[Task requirements] In the material below, the lines containing the word "rows" are required; copy each of them.

====== Dataset records ======

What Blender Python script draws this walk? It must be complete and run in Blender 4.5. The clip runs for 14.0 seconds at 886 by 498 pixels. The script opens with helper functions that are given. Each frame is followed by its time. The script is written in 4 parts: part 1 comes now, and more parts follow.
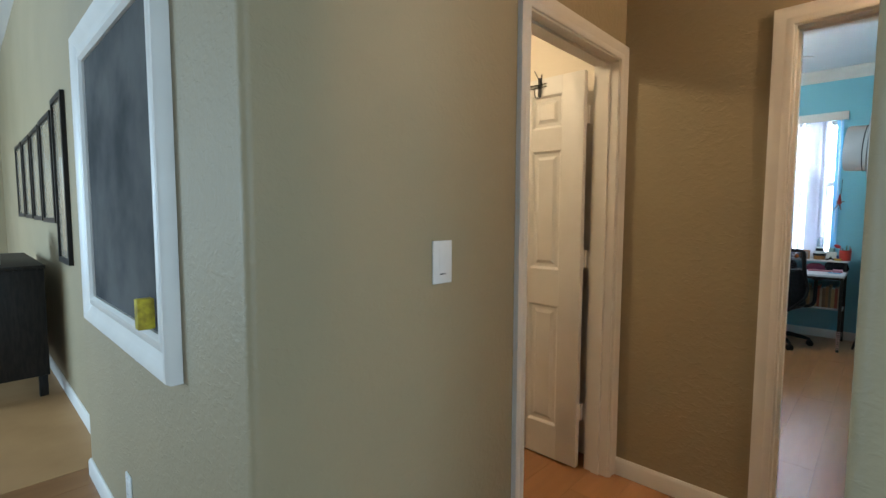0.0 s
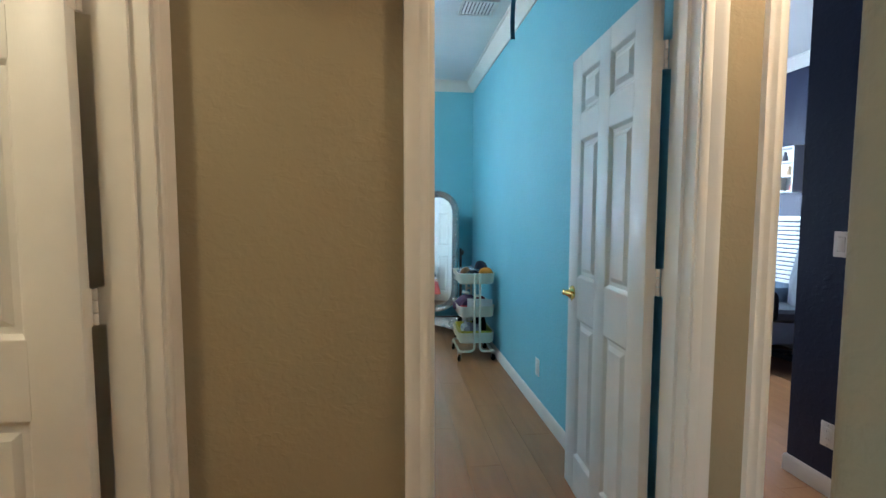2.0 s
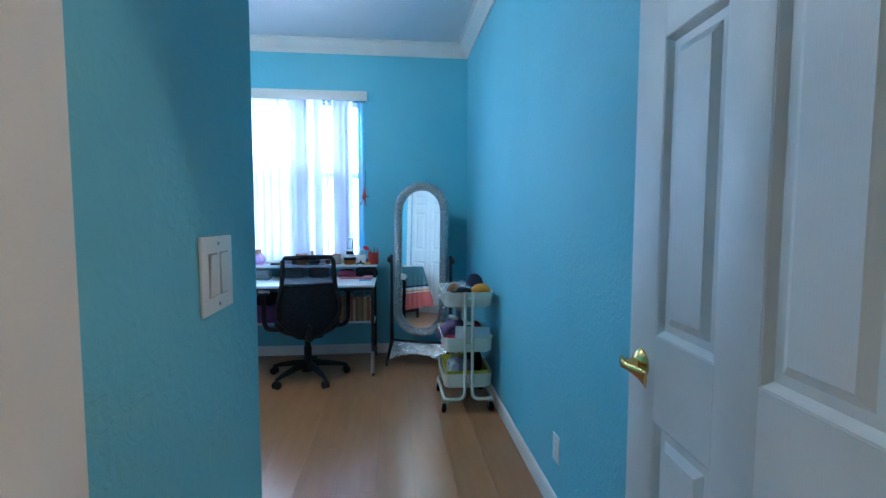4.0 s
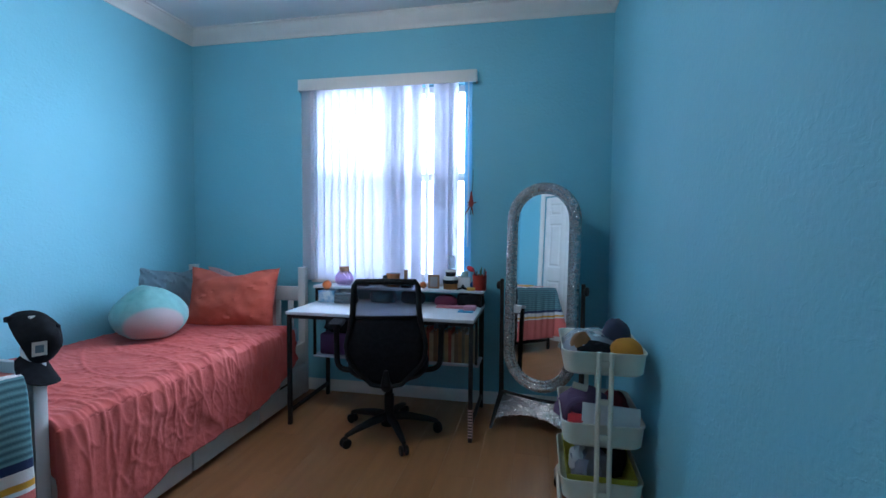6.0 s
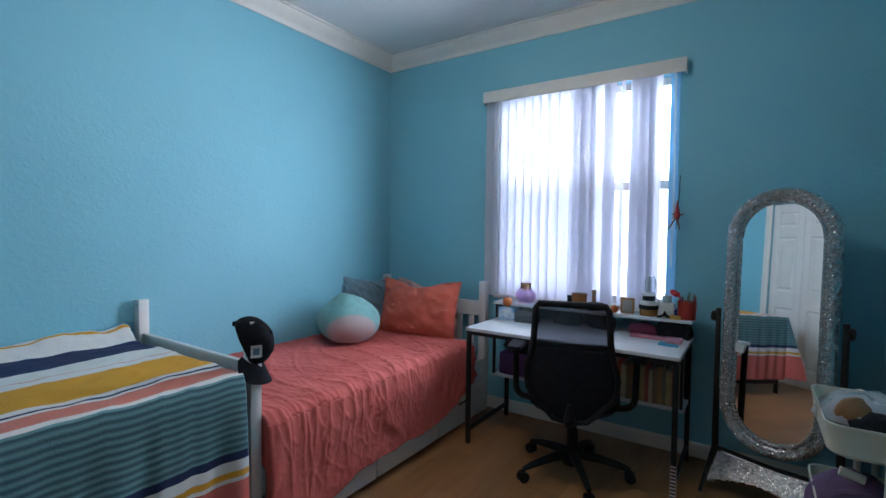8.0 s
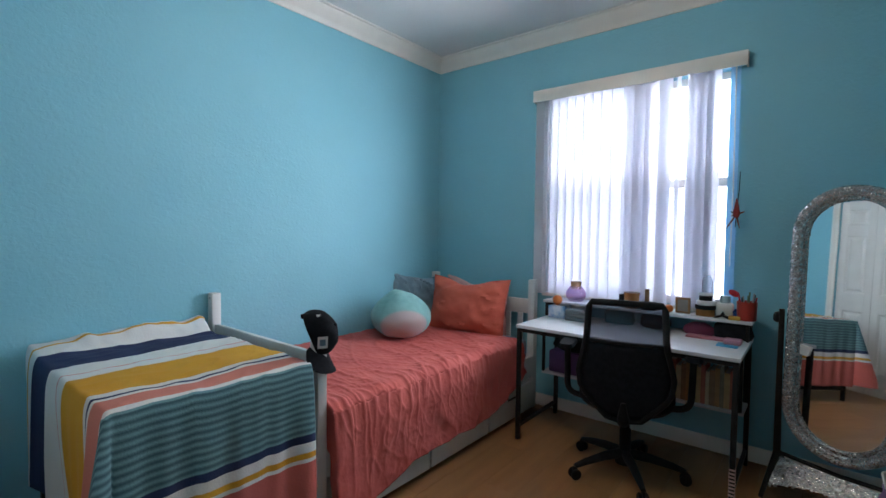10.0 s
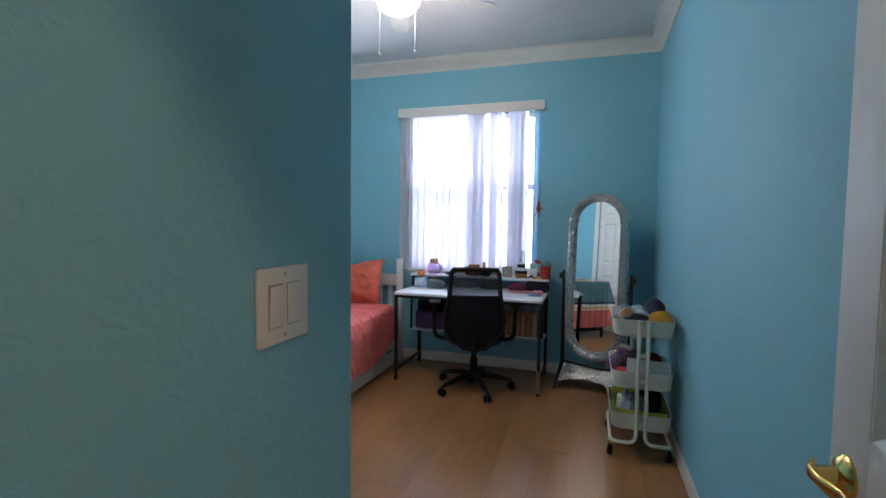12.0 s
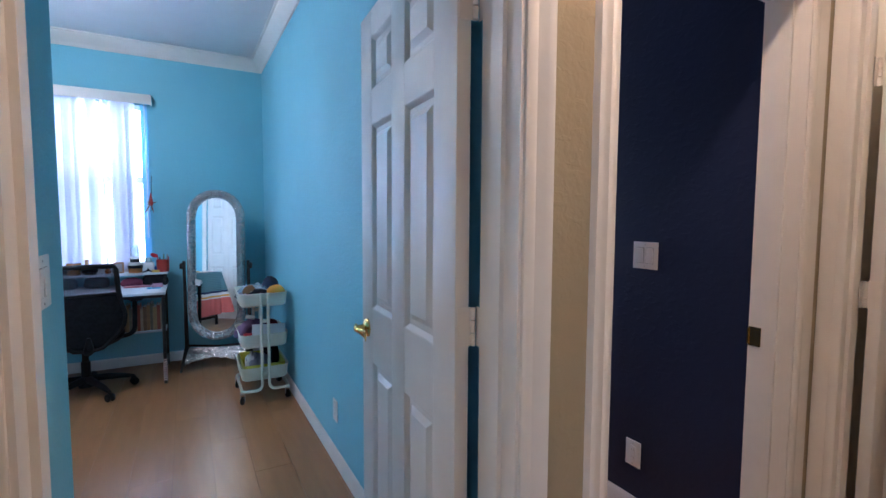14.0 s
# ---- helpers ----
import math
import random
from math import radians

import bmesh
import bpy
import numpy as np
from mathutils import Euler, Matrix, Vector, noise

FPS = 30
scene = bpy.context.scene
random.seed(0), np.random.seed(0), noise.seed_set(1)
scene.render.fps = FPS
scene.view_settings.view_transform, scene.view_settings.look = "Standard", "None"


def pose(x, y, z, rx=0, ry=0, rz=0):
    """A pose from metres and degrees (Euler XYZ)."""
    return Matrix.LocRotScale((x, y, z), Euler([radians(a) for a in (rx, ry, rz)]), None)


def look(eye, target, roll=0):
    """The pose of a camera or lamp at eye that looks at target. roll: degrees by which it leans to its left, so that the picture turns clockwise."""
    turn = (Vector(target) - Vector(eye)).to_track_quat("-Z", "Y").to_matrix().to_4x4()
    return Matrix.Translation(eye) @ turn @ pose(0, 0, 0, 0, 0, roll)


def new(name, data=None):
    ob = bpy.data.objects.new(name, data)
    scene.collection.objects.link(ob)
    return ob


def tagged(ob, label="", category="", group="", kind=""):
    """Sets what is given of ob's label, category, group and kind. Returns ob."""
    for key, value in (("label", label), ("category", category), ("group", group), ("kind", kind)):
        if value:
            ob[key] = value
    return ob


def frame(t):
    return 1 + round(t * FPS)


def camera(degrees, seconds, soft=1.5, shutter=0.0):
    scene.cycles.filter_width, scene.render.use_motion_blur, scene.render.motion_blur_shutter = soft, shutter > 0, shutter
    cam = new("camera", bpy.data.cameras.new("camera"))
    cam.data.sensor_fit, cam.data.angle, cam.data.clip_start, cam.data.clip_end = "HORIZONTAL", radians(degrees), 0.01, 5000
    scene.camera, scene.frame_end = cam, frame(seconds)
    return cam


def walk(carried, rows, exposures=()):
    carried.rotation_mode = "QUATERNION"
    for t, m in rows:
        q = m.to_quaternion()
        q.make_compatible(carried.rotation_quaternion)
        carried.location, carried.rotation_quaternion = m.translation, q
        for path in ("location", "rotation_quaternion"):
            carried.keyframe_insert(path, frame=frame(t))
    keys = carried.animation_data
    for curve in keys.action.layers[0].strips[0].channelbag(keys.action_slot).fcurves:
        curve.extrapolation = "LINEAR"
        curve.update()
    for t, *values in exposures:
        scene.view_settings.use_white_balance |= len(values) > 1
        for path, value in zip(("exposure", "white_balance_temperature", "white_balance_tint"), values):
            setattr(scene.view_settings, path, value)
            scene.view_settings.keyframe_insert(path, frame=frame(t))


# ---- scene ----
cam = camera(87.4, 14.0)
PATH = [
    (0, (0.44, -0.099, 1.325), (-0.937, 1.343, 1.174), 0.2),
    (0.5, (0.206, 0.114, 1.328), (-0.738, 1.87, 1.173), 0.4),
    (1, (0.021, 0.349, 1.32), (-0.39, 2.3, 1.164), 0.4),
    (1.5, (-0.027, 0.629, 1.313), (-0.053, 2.622, 1.158), 0.2),
    (2, (0.036, 0.92, 1.319), (0.267, 2.901, 1.171), 0.1),
    (4.5, (0.417, 2.318, 1.281), (0.609, 4.304, 1.145), 0.1),
    (5, (0.504, 2.627, 1.276), (0.495, 4.624, 1.156), 0.2),
    (5.5, (0.54, 2.861, 1.27), (0.348, 4.849, 1.168), 0.5),
    (6, (0.54, 3.015, 1.3), (0.14, 4.972, 1.2), 0.4),
    (6.5, (0.519, 3.096, 1.321), (-0.062, 5.007, 1.224), 0.5),
    (7, (0.509, 3.154, 1.32), (-0.257, 5.0, 1.233), 0.6),
    (7.5, (0.474, 3.188, 1.321), (-0.465, 4.952, 1.246), 0.7),
    (8, (0.457, 3.201, 1.338), (-0.655, 4.863, 1.269), 0.7),
    (8.5, (0.428, 3.199, 1.351), (-0.832, 4.751, 1.288), 0.8),
    (11, (0.481, 2.798, 1.321), (-0.737, 4.381, 1.221), 0.8),
    (11.5, (0.531, 2.47, 1.317), (-0.451, 4.209, 1.212), 1.0),
    (12, (0.518, 2.169, 1.329), (-0.09, 4.071, 1.215), 0.7),
    (12.5, (0.421, 1.91, 1.333), (0.256, 3.899, 1.213), 0.7),
    (13, (0.357, 1.719, 1.356), (0.612, 3.699, 1.225), 0.1),
    (13.5, (0.326, 1.552, 1.35), (0.945, 3.449, 1.219), 0.4),
    (14, (0.339, 1.445, 1.348), (1.305, 3.19, 1.211), 0.3),
]
EXPOSURE = [(0, 0.2, 5800, 10), (1, 0.35, 5500, 8), (2.2, 0.5, 5100, 4), (4.3, 0.12, 4450, 8), (5, 0.0, 4600, 11), (6, -0.4, 5000, 16), (7.5, -0.66, 5500, 18), (8.7, -0.62, 5800, 18),
            (11, -0.42, 6150, 20), (12, -0.22, 6000, 22), (13, -0.1, 5400, 23), (14, 0.35, 4900, 21)]
walk(cam, [(t, look(eye, target, roll)) for t, eye, target, roll in PATH], EXPOSURE)

# ---- world and lights ----
world = bpy.data.worlds.new("sky")
scene.world = world
world.use_nodes = True
wn = world.node_tree
sky = wn.nodes.new("ShaderNodeTexSky")
sky.sky_type, sky.sun_disc = "NISHITA", False
sky.sun_elevation, sky.sun_rotation = radians(50), radians(200)
wn.nodes["Background"].inputs["Strength"].default_value = 0.12
wn.links.new(sky.outputs["Color"], wn.nodes["Background"].inputs["Color"])


def lamp(name, kind, where, power, colour, size=0.1, size_y=None, target=None, spread=180):
    data = bpy.data.lights.new(name, kind)
    data.energy, data.color = power, colour
    if kind == "AREA":
        data.size, data.spread = size, radians(spread)
        if size_y:
            data.shape, data.size_y = "RECTANGLE", size_y
    else:
        data.shadow_soft_size = size
    ob = new(name, data)
    ob.matrix_world = look(where, target) if target else Matrix.Translation(where)
    return ob


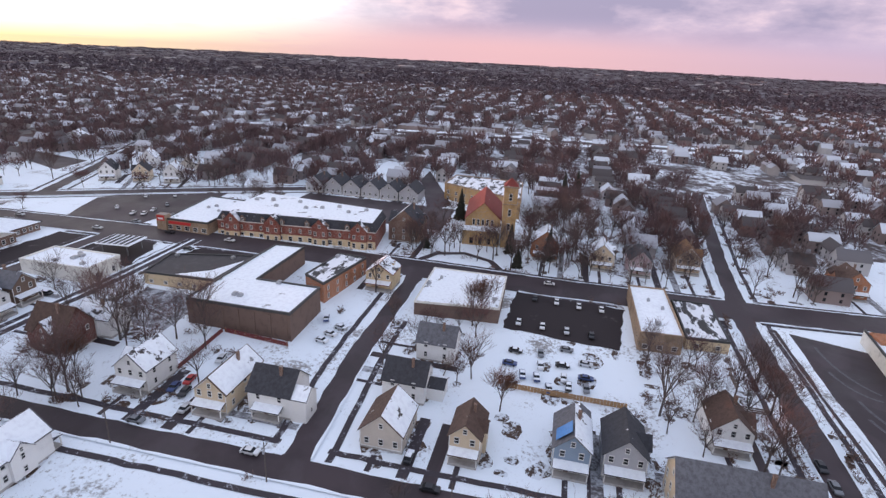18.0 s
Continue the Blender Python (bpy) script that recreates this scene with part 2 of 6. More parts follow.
def slush(k, w, p, r, i):
    a = k.noise(p, 0.30, 6.0, 0.68)
    b = k.noise(p, 2.0, 4.0, 0.6)
    f = k.math("ADD", k.math("MULTIPLY", a, 0.6), k.math("MULTIPLY", k.noise(p, 1.3, 5.0, 0.7), 0.4))
    return k.mix(k.span(f, 0.40, 0.62), (0.07, 0.06, 0.066), (0.50, 0.52, 0.56)), 0.75, 0.0, b, 0.03


def lot_black(k, w, p, r, i):
    a = k.noise(p, 0.10, 5.0, 0.65)
    return k.mix(k.span(a, 0.62, 0.75), (0.034, 0.026, 0.028), (0.12, 0.098, 0.10)), 0.8, 0.0, a, 0.01


def siding(base):
    def f(k, w, p, r, i):
        wave = k.add("ShaderNodeTexWave", wave_type="BANDS", bands_direction="Z", Vector=w, Scale=2.6, Distortion=0.0).outputs[1]
        d = k.noise(w, 0.22, 6.0, 0.62)
        c = k.mix(k.span(d, 0.48, 0.80), base, tuple(v * 0.80 for v in base))
        c = k.mix(k.math("MULTIPLY", r, 0.18), c, tuple(v * 0.75 for v in base))
        return k.mix(k.math("MULTIPLY", wave, 0.10), c, (0.05, 0.05, 0.05)), 0.65, 0.0, wave, 0.02
    return f


def brick(base, mortar=(0.32, 0.28, 0.25)):
    def f(k, w, p, r, i):
        q = k.add("ShaderNodeMapping", Vector=w).outputs[0]
        s = k.add("ShaderNodeSeparateXYZ", i0=q)
        c2 = k.add("ShaderNodeCombineXYZ", i0=k.math("ADD", s.outputs[0], s.outputs[1]), i1=s.outputs[2])
        b = k.add("ShaderNodeTexBrick", Vector=c2.outputs[0], Color1=base, Color2=tuple(v * 0.7 for v in base), Mortar=mortar, Scale=1.0)
        k.put(b.inputs["Brick Width"], 0.42)
        k.put(b.inputs["Row Height"], 0.15)
        k.put(b.inputs["Mortar Size"], 0.012)
        n = k.noise(w, 0.25, 5.0, 0.6)
        return k.mix(k.span(n, 0.45, 0.75), b.outputs[0], tuple(v * 0.55 for v in base)), 0.85, 0.0, b.outputs[1], 0.01
    return f


def plaster(base, dirt=0.6):
    def f(k, w, p, r, i):
        n = k.noise(w, 0.35, 6.0, 0.62)
        m = k.noise(w, 6.0, 3.0, 0.6)
        return k.mix(k.span(n, 0.45, 0.8), base, tuple(v * dirt for v in base)), 0.8, 0.0, m, 0.01
    return f


def shingle(base):
    def f(k, w, p, r, i):
        wave = k.add("ShaderNodeTexWave", wave_type="BANDS", bands_direction="Z", Vector=w, Scale=1.7, Distortion=0.6).outputs[1]
        n = k.noise(w, 1.1, 6.0, 0.7)
        s = k.span(k.noise(p, 0.30, 6.0, 0.65), 0.66, 0.70)
        c = k.mix(k.span(n, 0.35, 0.7), base, tuple(v * 0.55 for v in base))
        c = k.mix(k.math("MULTIPLY", r, 0.35), c, tuple(v * 0.6 for v in base))
        return k.mix(k.math("MULTIPLY", s, 0.85), c, (0.75, 0.76, 0.80)), 0.85, 0.0, wave, 0.02
    return f


def plain(base, rough=0.5, metal=0.0, vary=0.75):
    def f(k, w, p, r, i):
        n = k.noise(w, 1.5, 4.0, 0.6)
        return k.mix(k.span(n, 0.4, 0.75), base, tuple(v * vary for v in base)), rough, metal, None, 0.0
    return f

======

[Answer below]
def walk(carried, rows, exposures=()):
    for t, m in rows:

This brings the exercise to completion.